QQQ is the Invesco QQQ Trust, an ETF tracking the Nasdaq-100 Index comprising the 100 largest non-financial companies listed on Nasdaq. The index is heavily concentrated in mega-cap technology (Apple, Microsoft, Nvidia, Amazon represent ~40% weight) and growth-oriented sectors including semiconductors, software, and internet platforms. Performance is driven by earnings growth of constituent companies, multiple expansion/contraction based on interest rate expectations, and investor appetite for growth versus value equities.
QQQ is a passive investment vehicle that replicates Nasdaq-100 Index returns through full replication (holding all 100 constituents in market-cap weighted proportions). Invesco earns management fees on assets under management. Investors gain exposure to technology-driven growth without single-stock risk, though concentration risk remains high with top 10 holdings representing 50%+ of index weight. The fund benefits from structural tailwinds including technology sector outperformance, cloud computing adoption, AI infrastructure buildout, and secular shift toward passive investing.
Earnings growth and revenue acceleration of mega-cap technology constituents (AAPL, MSFT, NVDA, AMZN, META, GOOGL)
Federal Reserve policy shifts affecting discount rates applied to long-duration growth stocks
AI infrastructure spending cycles driving semiconductor and cloud platform demand
Multiple expansion/contraction based on 10-year Treasury yields and equity risk premium
Rotation flows between growth and value factors, technology versus cyclicals
Corporate profit margins in technology sector, particularly gross margins for software/semiconductors
Regulatory fragmentation risk - EU Digital Markets Act, potential US antitrust actions against AAPL, GOOGL, AMZN, META could force business model changes or breakups
Geopolitical technology decoupling - China restrictions on semiconductor equipment exports (ASML, AMAT), potential Taiwan Strait conflict disrupting TSMC supply (60% of global foundry capacity)
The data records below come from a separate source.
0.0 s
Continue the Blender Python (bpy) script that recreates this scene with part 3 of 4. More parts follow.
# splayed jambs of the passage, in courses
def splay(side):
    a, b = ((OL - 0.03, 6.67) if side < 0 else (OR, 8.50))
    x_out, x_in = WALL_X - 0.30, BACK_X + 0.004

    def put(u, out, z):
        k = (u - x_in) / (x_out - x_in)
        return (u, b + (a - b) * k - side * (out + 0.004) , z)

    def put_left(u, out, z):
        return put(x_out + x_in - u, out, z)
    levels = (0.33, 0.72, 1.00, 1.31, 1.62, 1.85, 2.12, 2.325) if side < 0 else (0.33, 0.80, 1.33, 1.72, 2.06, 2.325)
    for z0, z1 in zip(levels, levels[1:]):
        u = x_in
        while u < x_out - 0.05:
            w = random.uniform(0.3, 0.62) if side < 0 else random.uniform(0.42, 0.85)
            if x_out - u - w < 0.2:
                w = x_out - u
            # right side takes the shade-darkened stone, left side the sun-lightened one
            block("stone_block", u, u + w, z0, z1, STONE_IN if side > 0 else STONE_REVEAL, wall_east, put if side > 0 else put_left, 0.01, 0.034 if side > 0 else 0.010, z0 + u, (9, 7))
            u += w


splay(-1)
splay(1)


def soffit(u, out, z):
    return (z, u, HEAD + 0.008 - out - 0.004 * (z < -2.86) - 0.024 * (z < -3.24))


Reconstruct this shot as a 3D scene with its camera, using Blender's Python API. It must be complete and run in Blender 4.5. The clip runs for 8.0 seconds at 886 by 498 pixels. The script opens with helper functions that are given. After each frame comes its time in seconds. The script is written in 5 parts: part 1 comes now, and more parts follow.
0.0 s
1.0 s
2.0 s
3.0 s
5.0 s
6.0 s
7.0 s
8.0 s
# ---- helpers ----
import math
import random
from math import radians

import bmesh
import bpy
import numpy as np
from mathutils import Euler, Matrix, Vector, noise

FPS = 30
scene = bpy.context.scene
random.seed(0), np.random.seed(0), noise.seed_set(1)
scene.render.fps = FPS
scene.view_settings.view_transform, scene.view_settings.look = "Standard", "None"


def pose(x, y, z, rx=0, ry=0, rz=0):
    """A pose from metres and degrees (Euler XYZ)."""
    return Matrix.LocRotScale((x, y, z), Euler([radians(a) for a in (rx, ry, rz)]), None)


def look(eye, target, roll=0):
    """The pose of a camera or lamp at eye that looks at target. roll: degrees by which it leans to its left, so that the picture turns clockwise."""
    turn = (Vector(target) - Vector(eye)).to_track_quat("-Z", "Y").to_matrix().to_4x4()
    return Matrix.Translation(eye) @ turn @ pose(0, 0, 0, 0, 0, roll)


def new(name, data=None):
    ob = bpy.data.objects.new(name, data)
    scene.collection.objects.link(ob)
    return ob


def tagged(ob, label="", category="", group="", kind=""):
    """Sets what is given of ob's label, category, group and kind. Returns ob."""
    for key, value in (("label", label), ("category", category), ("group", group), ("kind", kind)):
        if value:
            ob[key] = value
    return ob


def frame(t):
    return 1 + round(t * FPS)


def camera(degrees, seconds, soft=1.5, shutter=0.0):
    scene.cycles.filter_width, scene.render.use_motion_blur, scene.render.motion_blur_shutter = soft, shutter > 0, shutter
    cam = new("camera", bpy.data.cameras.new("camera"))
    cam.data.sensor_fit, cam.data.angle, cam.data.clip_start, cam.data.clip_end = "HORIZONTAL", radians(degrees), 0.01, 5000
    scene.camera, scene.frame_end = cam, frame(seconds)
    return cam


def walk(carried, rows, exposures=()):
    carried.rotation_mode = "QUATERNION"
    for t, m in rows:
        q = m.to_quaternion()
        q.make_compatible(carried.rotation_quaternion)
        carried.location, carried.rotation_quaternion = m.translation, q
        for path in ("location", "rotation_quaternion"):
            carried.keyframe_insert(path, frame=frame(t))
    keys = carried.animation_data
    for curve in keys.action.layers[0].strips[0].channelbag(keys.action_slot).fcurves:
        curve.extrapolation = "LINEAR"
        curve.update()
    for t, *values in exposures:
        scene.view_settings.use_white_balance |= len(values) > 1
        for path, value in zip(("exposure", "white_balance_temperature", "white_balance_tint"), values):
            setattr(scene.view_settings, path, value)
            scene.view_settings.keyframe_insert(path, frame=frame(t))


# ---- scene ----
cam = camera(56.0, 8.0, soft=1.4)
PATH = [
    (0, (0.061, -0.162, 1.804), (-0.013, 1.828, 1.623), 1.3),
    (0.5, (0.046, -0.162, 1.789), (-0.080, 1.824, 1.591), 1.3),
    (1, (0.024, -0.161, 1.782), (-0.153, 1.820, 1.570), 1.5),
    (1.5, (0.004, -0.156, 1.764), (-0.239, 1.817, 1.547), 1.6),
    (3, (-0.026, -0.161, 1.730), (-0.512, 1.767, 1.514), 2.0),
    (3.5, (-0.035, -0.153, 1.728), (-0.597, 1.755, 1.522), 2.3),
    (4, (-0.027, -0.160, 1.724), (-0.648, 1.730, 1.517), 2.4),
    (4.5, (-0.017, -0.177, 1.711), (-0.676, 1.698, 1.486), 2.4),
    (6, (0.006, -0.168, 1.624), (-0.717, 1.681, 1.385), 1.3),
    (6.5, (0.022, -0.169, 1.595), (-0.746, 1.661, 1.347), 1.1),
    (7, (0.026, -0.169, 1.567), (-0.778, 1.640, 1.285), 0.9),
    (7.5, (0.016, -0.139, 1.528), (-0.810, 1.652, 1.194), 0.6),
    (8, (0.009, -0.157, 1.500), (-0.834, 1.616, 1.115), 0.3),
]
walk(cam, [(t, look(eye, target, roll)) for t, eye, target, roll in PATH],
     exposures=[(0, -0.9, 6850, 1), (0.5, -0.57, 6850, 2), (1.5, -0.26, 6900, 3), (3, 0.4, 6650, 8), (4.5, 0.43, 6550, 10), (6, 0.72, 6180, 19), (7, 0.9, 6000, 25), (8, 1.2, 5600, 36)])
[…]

AI commoditization risk - if large language models become commoditized utilities, current AI infrastructure spending boom could reverse, impacting NVDA, hyperscalers
Cybersecurity and data privacy regulations increasing compliance costs and limiting data monetization models
Concentration risk in mega-cap names - top 7 stocks represent 45%+ of index, single-stock blow-ups have outsized impact
Cloud computing margin compression as competition intensifies between AWS, Azure, Google Cloud, with pricing pressure from enterprise customers
Semiconductor cyclicality - inventory corrections and capacity oversupply can drive 30-40% revenue declines (2022-2023 memory chip downturn)
Disruption from open-source AI models reducing moats for proprietary platforms
Minimal balance sheet risk at constituent level - aggregate debt/equity ratios below 0.3x for most mega-caps
ETF structure risk - while unlikely, extreme redemption pressure during market dislocations could force tax-inefficient liquidations
moderate - Technology sector shows mixed cyclicality. Enterprise software and cloud infrastructure exhibit recurring revenue models with 80%+ retention rates, providing downside protection. However, advertising-driven platforms (META, GOOGL) and consumer hardware (AAPL) are sensitive to GDP growth and consumer spending. Semiconductor demand correlates with industrial production and capital goods orders. Overall, Nasdaq-100 companies demonstrate higher operating leverage than S&P 500 due to fixed-cost-heavy business models.
High sensitivity to interest rate expectations. Technology stocks trade at elevated forward P/E multiples (25-35x for mega-caps) with cash flows weighted toward outer years, making valuations highly sensitive to discount rate changes. A 100bp move in 10-year Treasury yields historically correlates with 8-12% moves in QQQ. Rising rates compress multiples through higher equity risk premium and make bond alternatives more attractive. Additionally, many constituents carry substantial cash balances ($200B+ for AAPL, MSFT, GOOGL) where rising rates increase interest income but this is offset by valuation compression.
Minimal direct credit exposure. Nasdaq-100 constituents maintain fortress balance sheets with aggregate net cash positions exceeding $500B. Technology companies typically fund operations through operating cash flow rather than debt markets. However, indirect exposure exists through: (1) corporate IT spending sensitivity to credit availability, (2) consumer financing for hardware purchases, (3) venture capital funding environment affecting private market valuations and IPO pipeline.
growth - QQQ attracts growth-oriented investors seeking exposure to secular technology trends (cloud, AI, digital transformation) with higher risk tolerance. The fund appeals to momentum investors during risk-on environments and suffers outflows during risk-off rotations to value/defensives. Institutional allocators use QQQ for tactical technology overweights. Retail investors favor QQQ for simplified access to mega-cap technology without individual stock selection risk.
high - Historical beta of 1.15-1.25 versus S&P 500. Annualized volatility typically 20-25% versus 15-18% for SPY. Technology concentration amplifies drawdowns during bear markets (QQQ declined 33% in 2022 versus 18% for SPY). Options market shows elevated implied volatility premiums reflecting concentration risk and interest rate sensitivity.